* _EXERCISE_: Without the pictures, repeat the listing character for character.

* _DATA SECTION_:
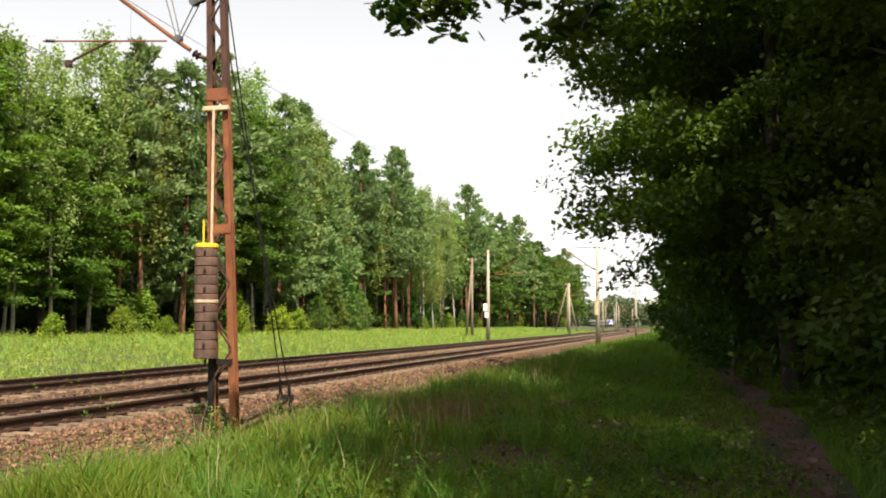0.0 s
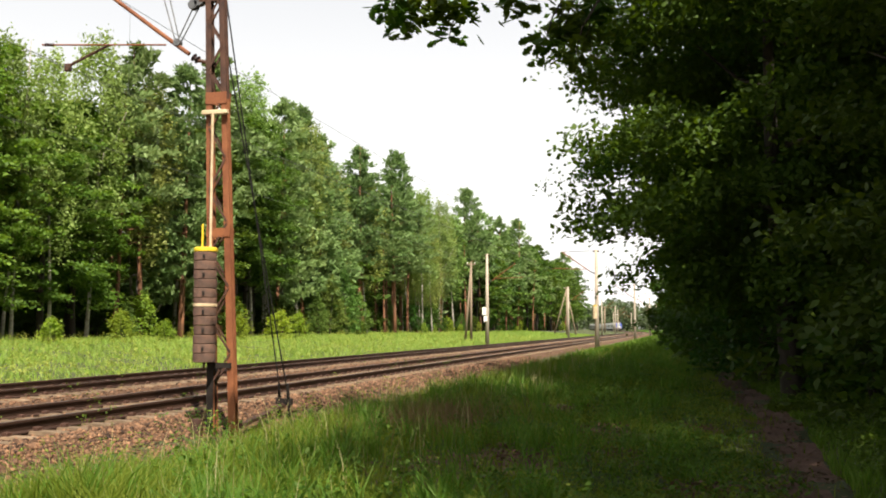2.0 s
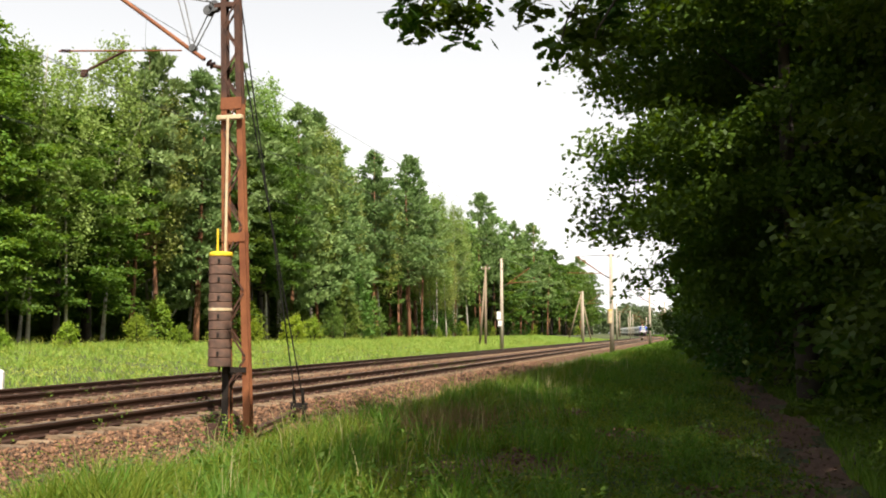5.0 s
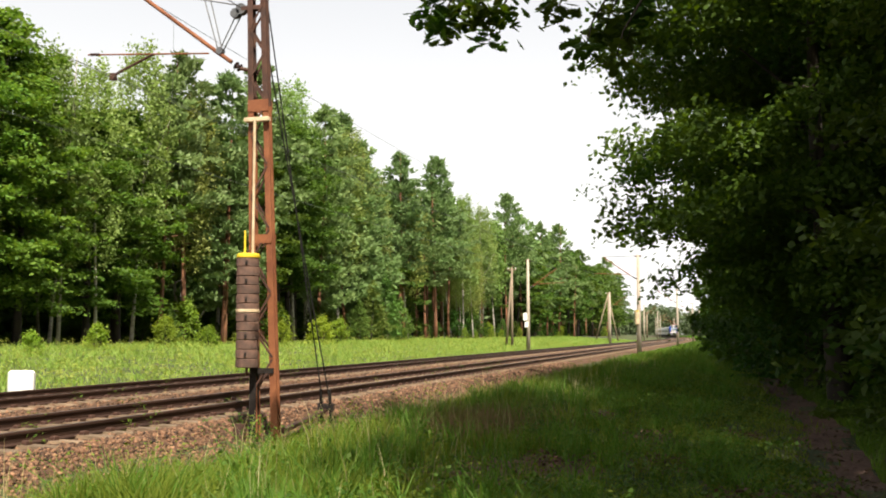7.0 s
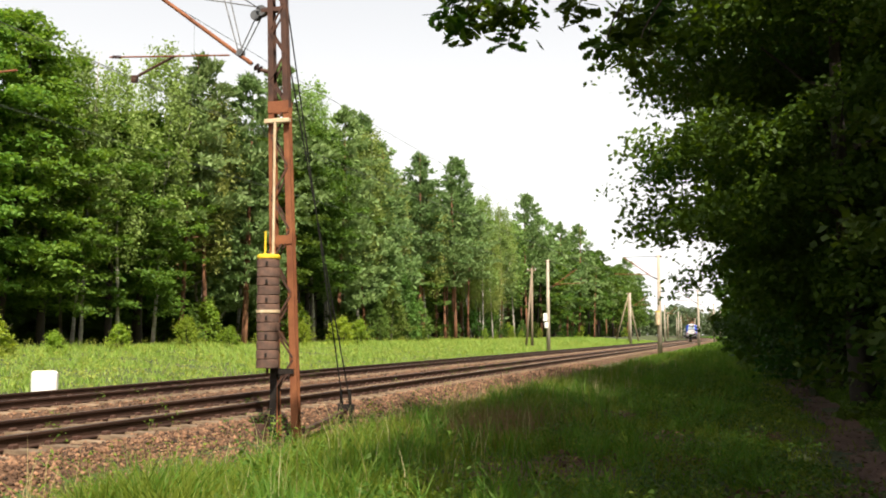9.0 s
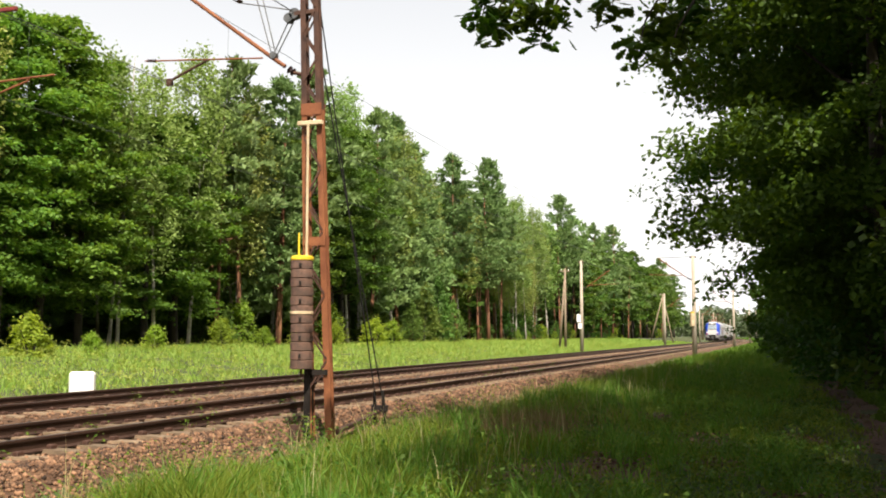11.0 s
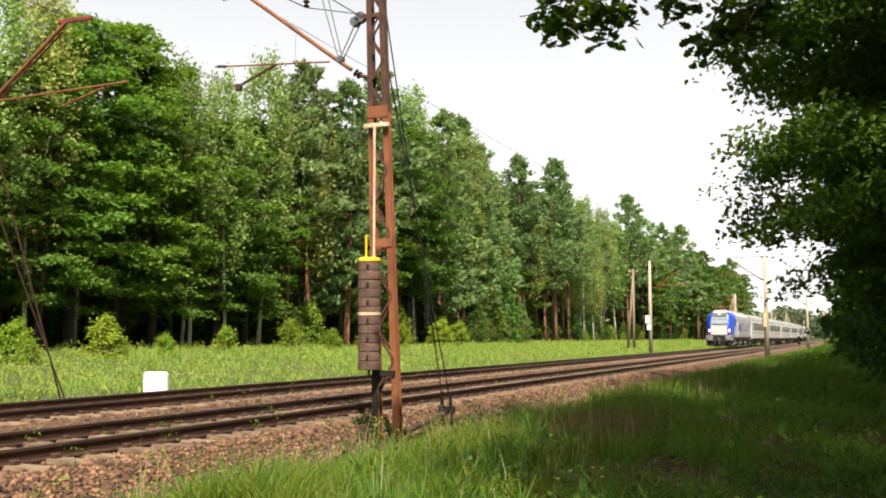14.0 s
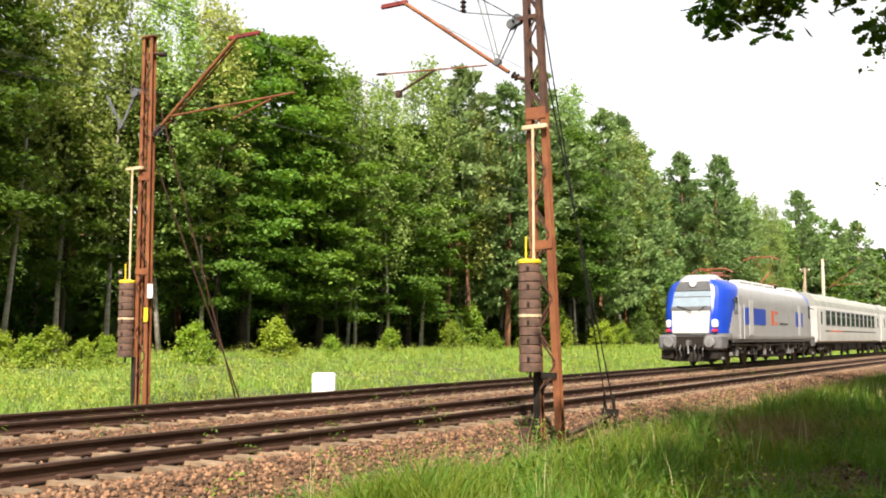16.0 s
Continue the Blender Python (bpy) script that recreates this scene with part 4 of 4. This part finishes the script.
# ---- small things along the line ----
def trackside():
    t = thing("marker_stone", pose(-15.93, 20.5, 0, 0, 0, 18), "white painted rounded marker stone beside the track", "marker")
    part("stone", Geo().box(-0.30, 0.30, -0.11, 0.11, -0.55, 0.34, 0.05), WHITE, t)
    t = thing("ground_anchor", pose(-6.87, 17.0, 0), "dark steel guy anchor rods on a concrete block", "anchor")
    part("block", Geo().box(-0.25, 0.25, -0.3, 0.3, -0.75, -0.42, 0.04), CONCRETE, t)
    for dx in (-0.09, 0.07):
        part("turnbuckle", Geo().tube([(dx * 1.2, 0.05, -0.5), (dx, -0.04, 0.22)], [0.035, 0.028], 8), BLACK, t)
    part("clamp", Geo().box(-0.16, 0.14, -0.03, 0.05, -0.16, -0.04, 0.01), BLACK, t)
    t = thing("steel_strut", pose(0, 0, 0), "rusty steel strut lying from mast to anchor", "strut")
    part("beam", Geo().tube([(-6.52, 14.4, -0.27), (-6.9, 17.0, -0.17)], 0.05, 6), RUST_DARK, t)
    t = thing("concrete_stub", pose(-6.92, 13.75, 0), "weathered short concrete stub post in the grass", "post")
    part("stub", Geo().tube([(0, 0, -0.7), (0.01, 0, -0.12)], [0.1, 0.085], 9), RUST_DARK, t, "dark weathered stub")


trackside()


# ---- train ----
PAINT_WHITE = mat("white_train_paint", (0.49, 0.49, 0.495), (0.42, 0.42, 0.42), rough=0.35, scale=1.2, bump=0.03, spec=0.5)
PAINT_GREY = mat("light_grey_train_paint", (0.34, 0.34, 0.35), (0.29, 0.29, 0.30), rough=0.4, scale=1.2, bump=0.03)
PAINT_BLUE = mat("blue_train_paint", (0.012, 0.055, 0.44), (0.010, 0.045, 0.37), rough=0.3, scale=1.0, bump=0.02)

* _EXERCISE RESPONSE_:
0.0 s
2.0 s
5.0 s
7.0 s
9.0 s
11.0 s
14.0 s
16.0 s
Continue the Blender Python (bpy) script that recreates this scene with part 4 of 4. This part finishes the script.
# ---- small things along the line ----
def trackside():
    t = thing("marker_stone", pose(-15.93, 20.5, 0, 0, 0, 18), "white painted rounded marker stone beside the track", "marker")
    part("stone", Geo().box(-0.30, 0.30, -0.11, 0.11, -0.55, 0.34, 0.05), WHITE, t)
    t = thing("ground_anchor", pose(-6.87, 17.0, 0), "dark steel guy anchor rods on a concrete block", "anchor")
    part("block", Geo().box(-0.25, 0.25, -0.3, 0.3, -0.75, -0.42, 0.04), CONCRETE, t)
    for dx in (-0.09, 0.07):
        part("turnbuckle", Geo().tube([(dx * 1.2, 0.05, -0.5), (dx, -0.04, 0.22)], [0.035, 0.028], 8), BLACK, t)
    part("clamp", Geo().box(-0.16, 0.14, -0.03, 0.05, -0.16, -0.04, 0.01), BLACK, t)
    t = thing("steel_strut", pose(0, 0, 0), "rusty steel strut lying from mast to anchor", "strut")
    part("beam", Geo().tube([(-6.52, 14.4, -0.27), (-6.9, 17.0, -0.17)], 0.05, 6), RUST_DARK, t)
    t = thing("concrete_stub", pose(-6.92, 13.75, 0), "weathered short concrete stub post in the grass", "post")
    part("stub", Geo().tube([(0, 0, -0.7), (0.01, 0, -0.12)], [0.1, 0.085], 9), RUST_DARK, t, "dark weathered stub")


trackside()


# ---- train ----
PAINT_WHITE = mat("white_train_paint", (0.49, 0.49, 0.495), (0.42, 0.42, 0.42), rough=0.35, scale=1.2, bump=0.03, spec=0.5)
PAINT_GREY = mat("light_grey_train_paint", (0.34, 0.34, 0.35), (0.29, 0.29, 0.30), rough=0.4, scale=1.2, bump=0.03)
PAINT_BLUE = mat("blue_train_paint", (0.012, 0.055, 0.44), (0.010, 0.045, 0.37), rough=0.3, scale=1.0, bump=0.02)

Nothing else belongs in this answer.